The Unit was run rather like a boarding school and whenever possible children went home at holiday time, though very rarely for the full duration of the school holidays. Barbara Ansell realised in the early days of the Unit that her “special children,” as she called them, were of average or above average intelligence and that a good education was essential for them if they were to take a full part in society in later life, particularly as heavy manual employment would not be open to them. The Hospital School was therefore very well equipped and managed with lawyers, authors, doctors, teachers and a professor of English literature amongst the school’s ‘graduates.’

What was child’s daily routine like? Pretty busy! Immediately after breakfast came the exercise class in the gym; followed by one-on-one physiotherapy to stretch joints, prevent loss of range and deformity of the joints and to maintain muscle function. After juice and a biscuit it was off to school, then lunch, then a rest on his or her bed, during which the children lay on their tummies to prevent fixed flexion at the hip and their hips from losing range. After a rest it was back to school again and after that the favourite of the day, the hydrotherapy session in the pool. All the children loved the hydro pool. The warm water relaxed painful muscle spasm and they were able to move well. After formal exercises there was ‘free play’ that, whenever I watched, seemed to consist of a combined effort to duck the physio!

After their evening meal the younger children were helped to prepare for bed. All would wear splints at night, of various sorts, most commonly on knees and wrists, to prevent joints flexing and losing range of movement while sleeping. The older ones did their homework, followed by some “me time” in the PHAB (Physically Handicapped Able Bodied) Club where they were joined by able bodied children from the local town. They played games, snooker was a favourite, or just chilled out. There were trips to the local theatre and cinema in the Unit’s minibus too and visitors were welcomed. It was a very special day when the Canadian Mounties arrived on horseback.
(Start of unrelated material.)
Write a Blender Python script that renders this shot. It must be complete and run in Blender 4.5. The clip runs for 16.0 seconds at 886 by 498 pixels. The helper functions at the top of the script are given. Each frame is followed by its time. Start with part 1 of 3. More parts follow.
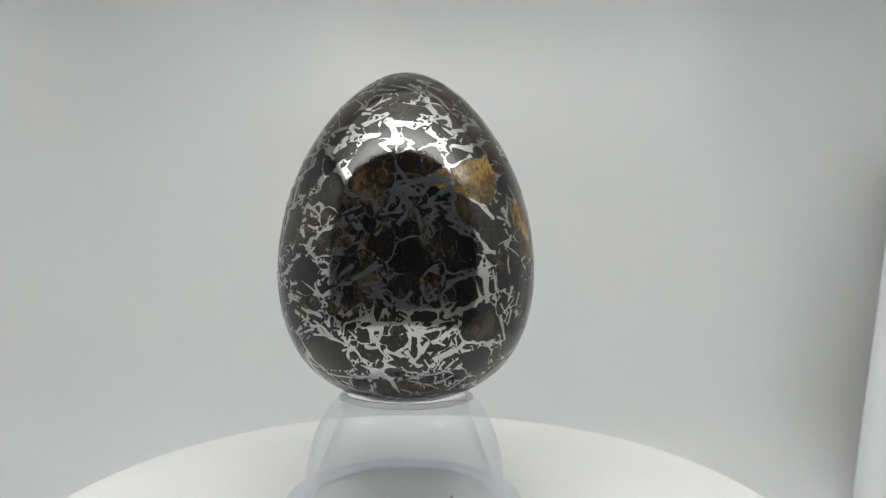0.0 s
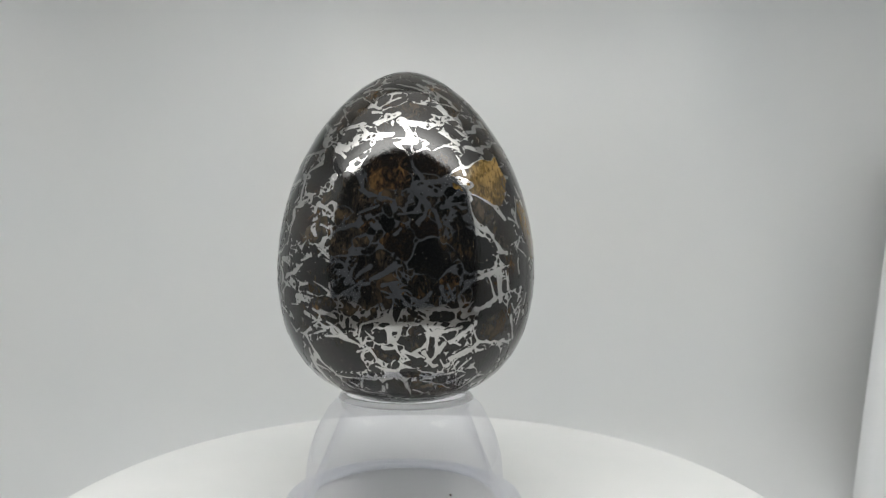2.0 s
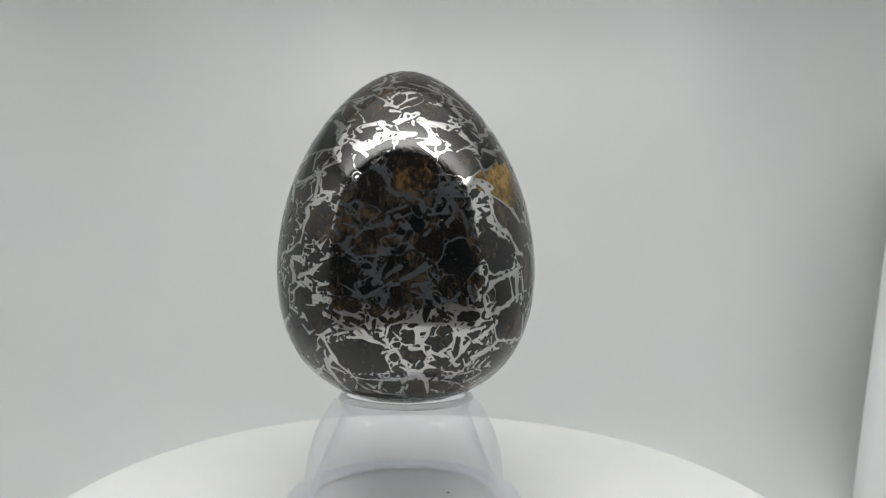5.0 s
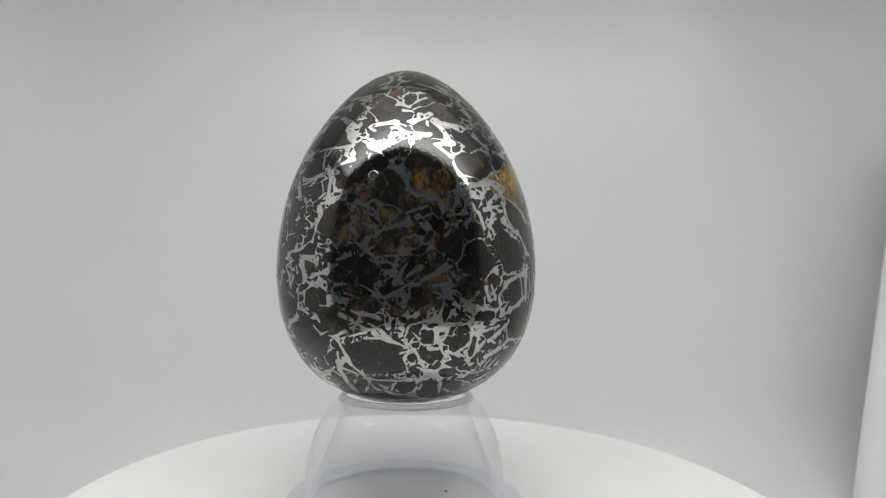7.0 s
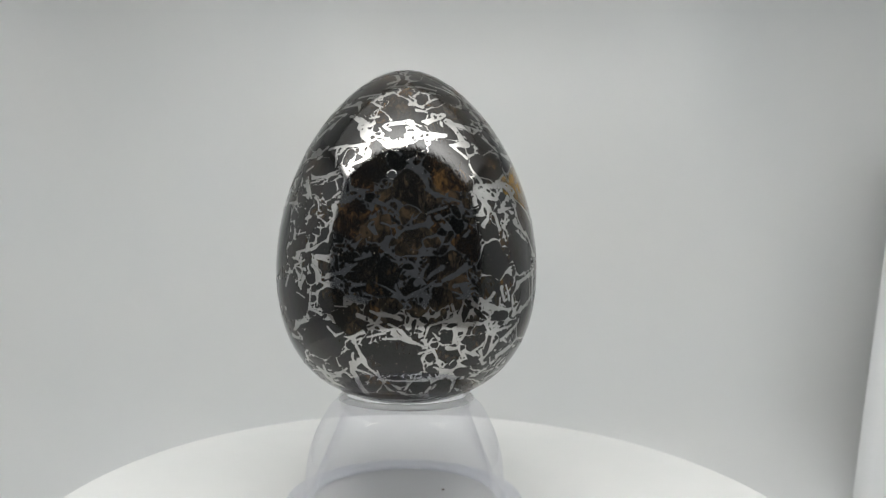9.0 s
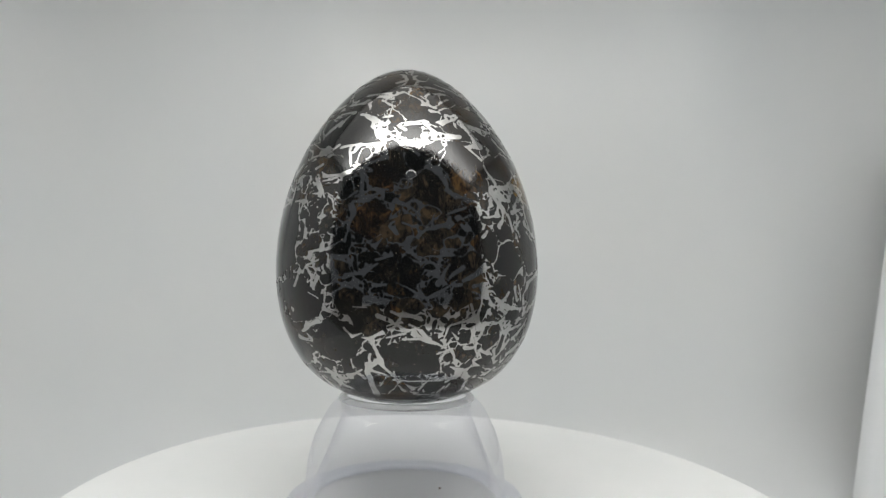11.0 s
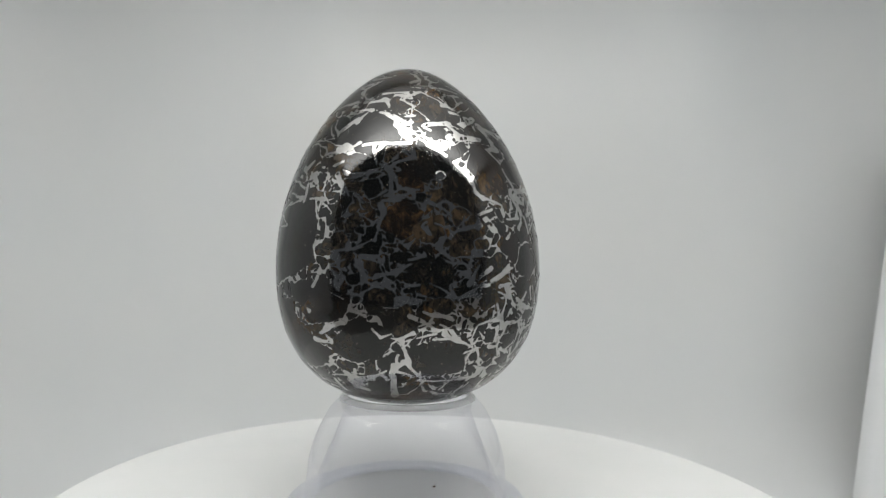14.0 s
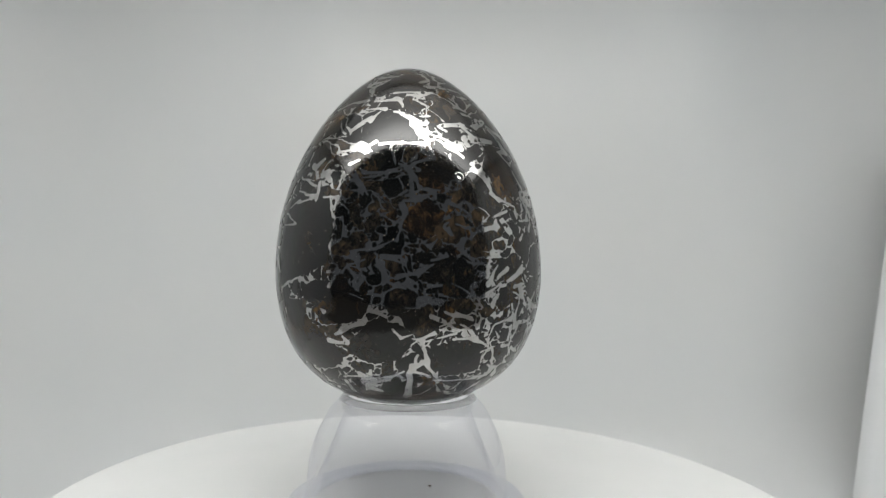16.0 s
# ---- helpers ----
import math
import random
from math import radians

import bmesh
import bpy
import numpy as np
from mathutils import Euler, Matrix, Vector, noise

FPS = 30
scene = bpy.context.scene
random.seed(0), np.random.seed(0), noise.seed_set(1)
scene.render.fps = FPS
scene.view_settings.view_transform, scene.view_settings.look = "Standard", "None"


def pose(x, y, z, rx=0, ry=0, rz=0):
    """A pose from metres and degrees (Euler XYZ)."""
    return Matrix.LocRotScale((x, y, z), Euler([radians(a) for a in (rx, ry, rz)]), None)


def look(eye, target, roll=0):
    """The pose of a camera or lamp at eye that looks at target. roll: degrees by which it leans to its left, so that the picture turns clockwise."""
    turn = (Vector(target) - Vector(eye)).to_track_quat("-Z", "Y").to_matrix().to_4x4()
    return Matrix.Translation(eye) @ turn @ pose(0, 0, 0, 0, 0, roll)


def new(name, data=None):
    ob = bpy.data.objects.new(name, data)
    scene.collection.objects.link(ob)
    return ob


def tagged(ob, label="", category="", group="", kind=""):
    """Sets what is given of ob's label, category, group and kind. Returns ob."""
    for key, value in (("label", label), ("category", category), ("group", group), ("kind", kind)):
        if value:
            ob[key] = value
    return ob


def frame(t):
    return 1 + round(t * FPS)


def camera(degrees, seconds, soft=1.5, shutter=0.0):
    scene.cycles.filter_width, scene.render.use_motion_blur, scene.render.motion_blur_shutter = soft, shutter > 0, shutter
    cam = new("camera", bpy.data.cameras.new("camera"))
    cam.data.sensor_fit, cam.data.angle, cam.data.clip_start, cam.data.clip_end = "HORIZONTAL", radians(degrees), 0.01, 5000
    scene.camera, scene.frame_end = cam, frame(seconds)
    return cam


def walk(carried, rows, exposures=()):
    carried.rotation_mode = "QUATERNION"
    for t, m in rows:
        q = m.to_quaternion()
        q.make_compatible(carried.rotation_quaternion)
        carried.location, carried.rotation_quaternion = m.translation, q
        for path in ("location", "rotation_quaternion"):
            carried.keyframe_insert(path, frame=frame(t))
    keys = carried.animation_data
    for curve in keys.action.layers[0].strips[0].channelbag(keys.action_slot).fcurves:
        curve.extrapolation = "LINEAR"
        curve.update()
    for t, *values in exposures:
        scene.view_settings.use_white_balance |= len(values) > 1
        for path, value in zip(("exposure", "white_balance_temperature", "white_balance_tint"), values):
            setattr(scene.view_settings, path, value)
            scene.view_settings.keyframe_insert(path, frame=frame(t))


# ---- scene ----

# ---- camera ----
cam = camera(73.49, 16.0, soft=1.3)
cam.data.dof.use_dof, cam.data.dof.focus_distance, cam.data.dof.aperture_fstop = True, 0.092, 36.0
EYE = Vector((0.00492, -0.110, 0.0396))
UP = radians(3.03)
VIEW = look(EYE, EYE + Vector((0, math.cos(UP), math.sin(UP))), 0.76)
walk(cam, [(0, VIEW), (16, VIEW)], exposures=[(0, 0.0), (16, 0.0)])

# ---- light ----
world = bpy.data.worlds.new("dim_room")
scene.world = world
world.use_nodes = True
world.node_tree.nodes["Background"].inputs[0].default_value = (0.85, 0.92, 1.0, 1)
world.node_tree.nodes["Background"].inputs[1].default_value = 0.10
LED_POWER = 13.4       # glow of the light panel's diffuser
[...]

Although the children were well cared for and busy and most seemed content, Taplow could never be home for them. In the early days there were very few drugs available for children. Aspirin and corticosteroids were the only dugs regularly used, and the two major side effects of steroids, growth suppression and osteoporotic fracture, were permanent. A common cause of admission was to gradually reduce the dose of steroid the child was taking and it took months to gradually lower the dose to a minimum. In the early 1970s the non-steroidal anti-inflammatories such as indomethacin, naproxen and ibuprofen became available, but it wasn’t until the Disease Modifying Drug, methotrexate, was introduced in the 1980s that true suppression of the disease was established. Some children in the wards required surgery and in the 1960s the orthopaedic surgeon George Arden began to replace severely damaged hip joints in children under sixteen who had become wheelchair bound. He was succeeded by Malcolm Swann who performed knee and ankle replacements when necessary.  In the 1970s surgery on the hand, wrist and small hand joint replacements was introduced by the plastic surgeon Stewart Harrison and continued by David Evans.  Regular eye checks were performed to detect the silent eye inflammation, uveitis, by the opthalmologist Jack Kanski, a small number of children requiring surgery to maintain vision.
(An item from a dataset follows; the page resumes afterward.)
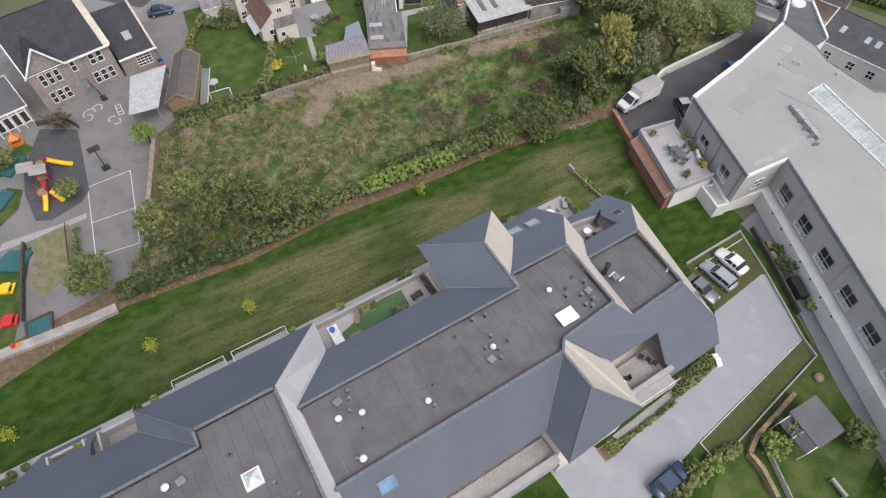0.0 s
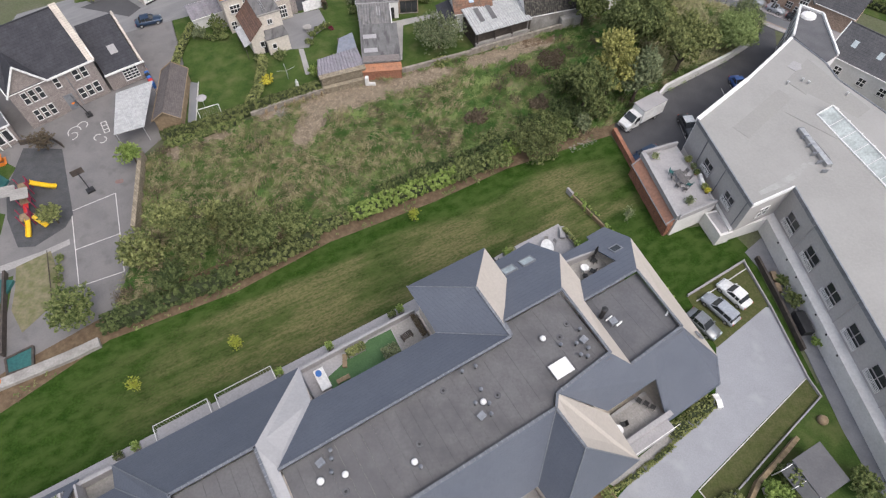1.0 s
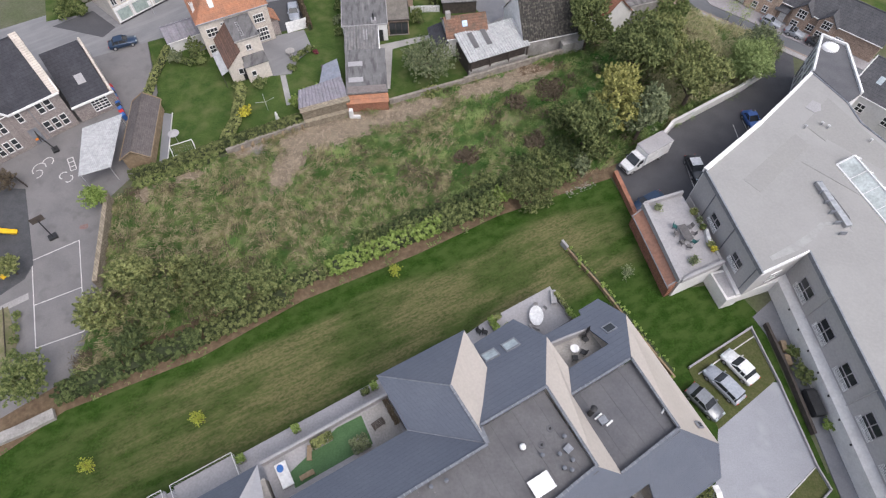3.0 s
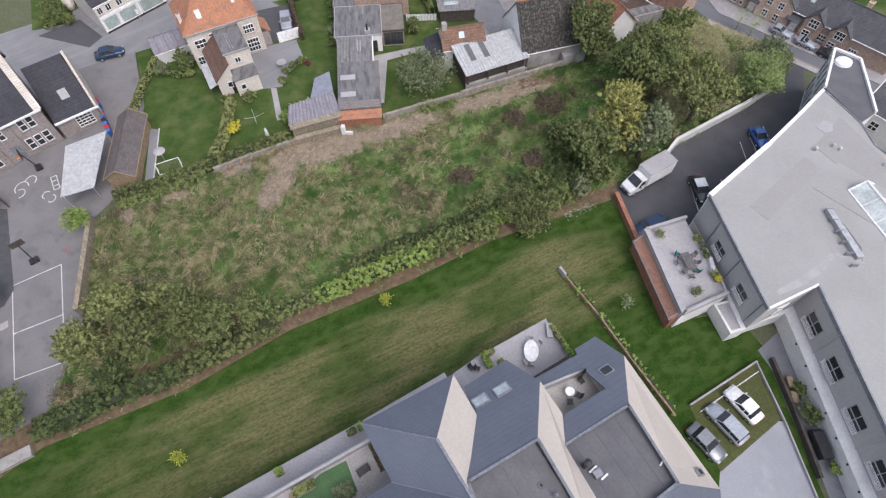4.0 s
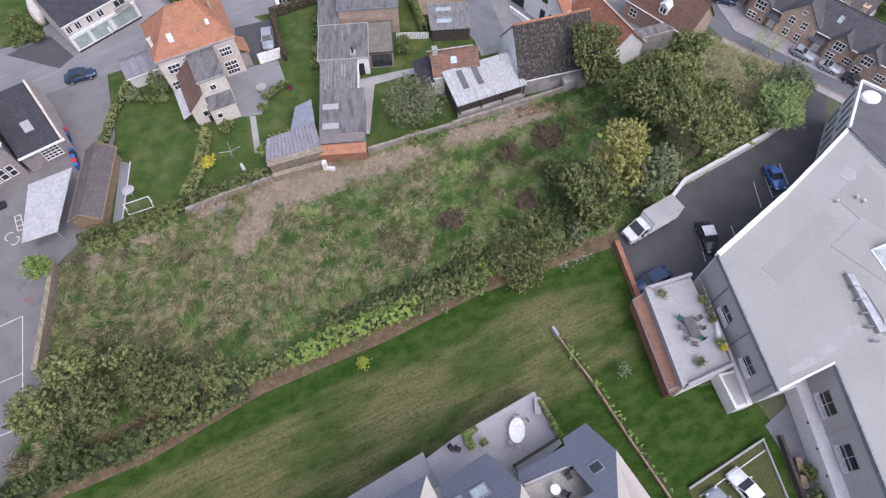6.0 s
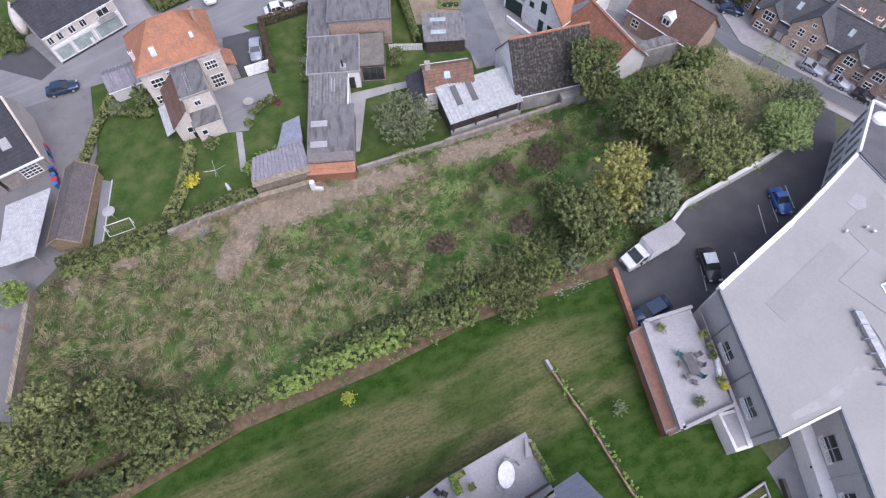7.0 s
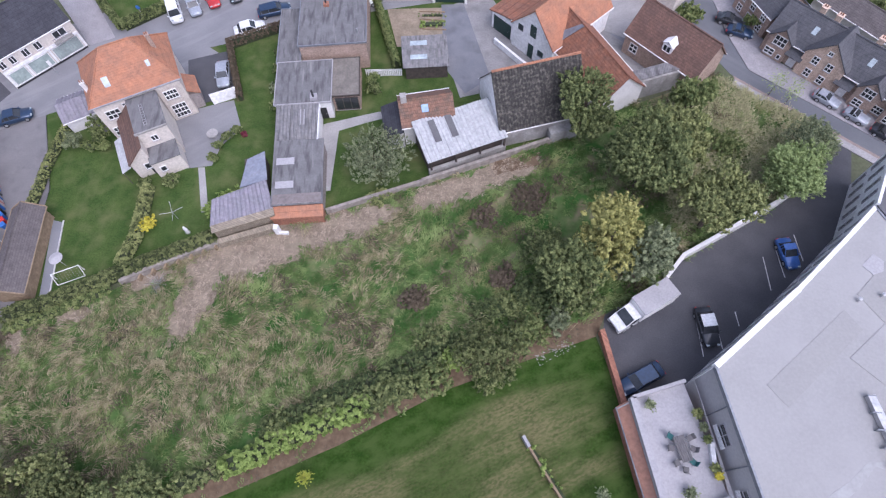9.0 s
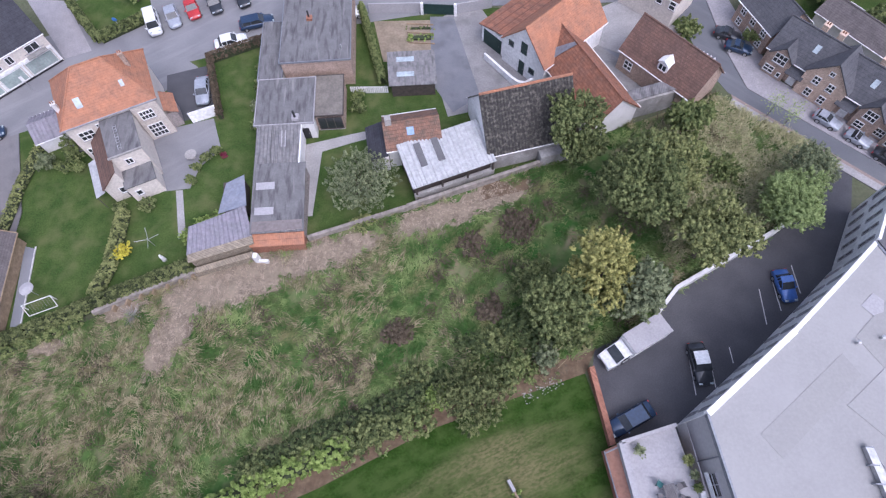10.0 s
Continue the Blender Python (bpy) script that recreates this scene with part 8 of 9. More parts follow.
# ---- school yard and playground ----
sheet("play_surface", [(-57.8, 59.6), (-52.4, 59.6), (-46.6, 48.4), (-46.8, 46.4), (-49.4, 43.4), (-51.4, 43.2), (-54.6, 47.4), (-56.8, 52.0)], 0.0, M_RUBBER, "dark rubber play surface")
sheet("sand_patch", [(-50.4, 40.4), (-47.2, 42.8), (-44.2, 38.4), (-43.8, 35.8), (-46.0, 31.9), (-48.4, 34.6), (-49.2, 37.4)], 0.0, material("worn_sandy_grass", (0.20, 0.175, 0.11), (0.13, 0.135, 0.06), 0.95, 1.0, 30, 0.4), "worn sandy patch of grass")
sheet("yard_path", [(-54.0, 39.6), (-48.4, 42.6), (-45.6, 44.6), (-45.2, 43.8), (-48.2, 41.6), (-53.8, 38.4)], -0.01, M_PAVE, "pale paved path across the yard")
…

Despite all the difficulties and pain the children endured and the fact that a large minority had some significant disability in later life, the majority  reached an educational standard higher than the national average,  earned a living in a job which satisfied them, and many married, had families, and most enjoyed a fulfilling social life.

As Taplow closed in 1985 and Methotrexate was being introduced a new transforming era began. The emphasis of treatment shifted from the physical - physiotherapy and hydrotherapy, splinting and surgery - to a drug based regimen. The disease is now very well controlled in the majority and children are growing normally, free from deformity and functioning well.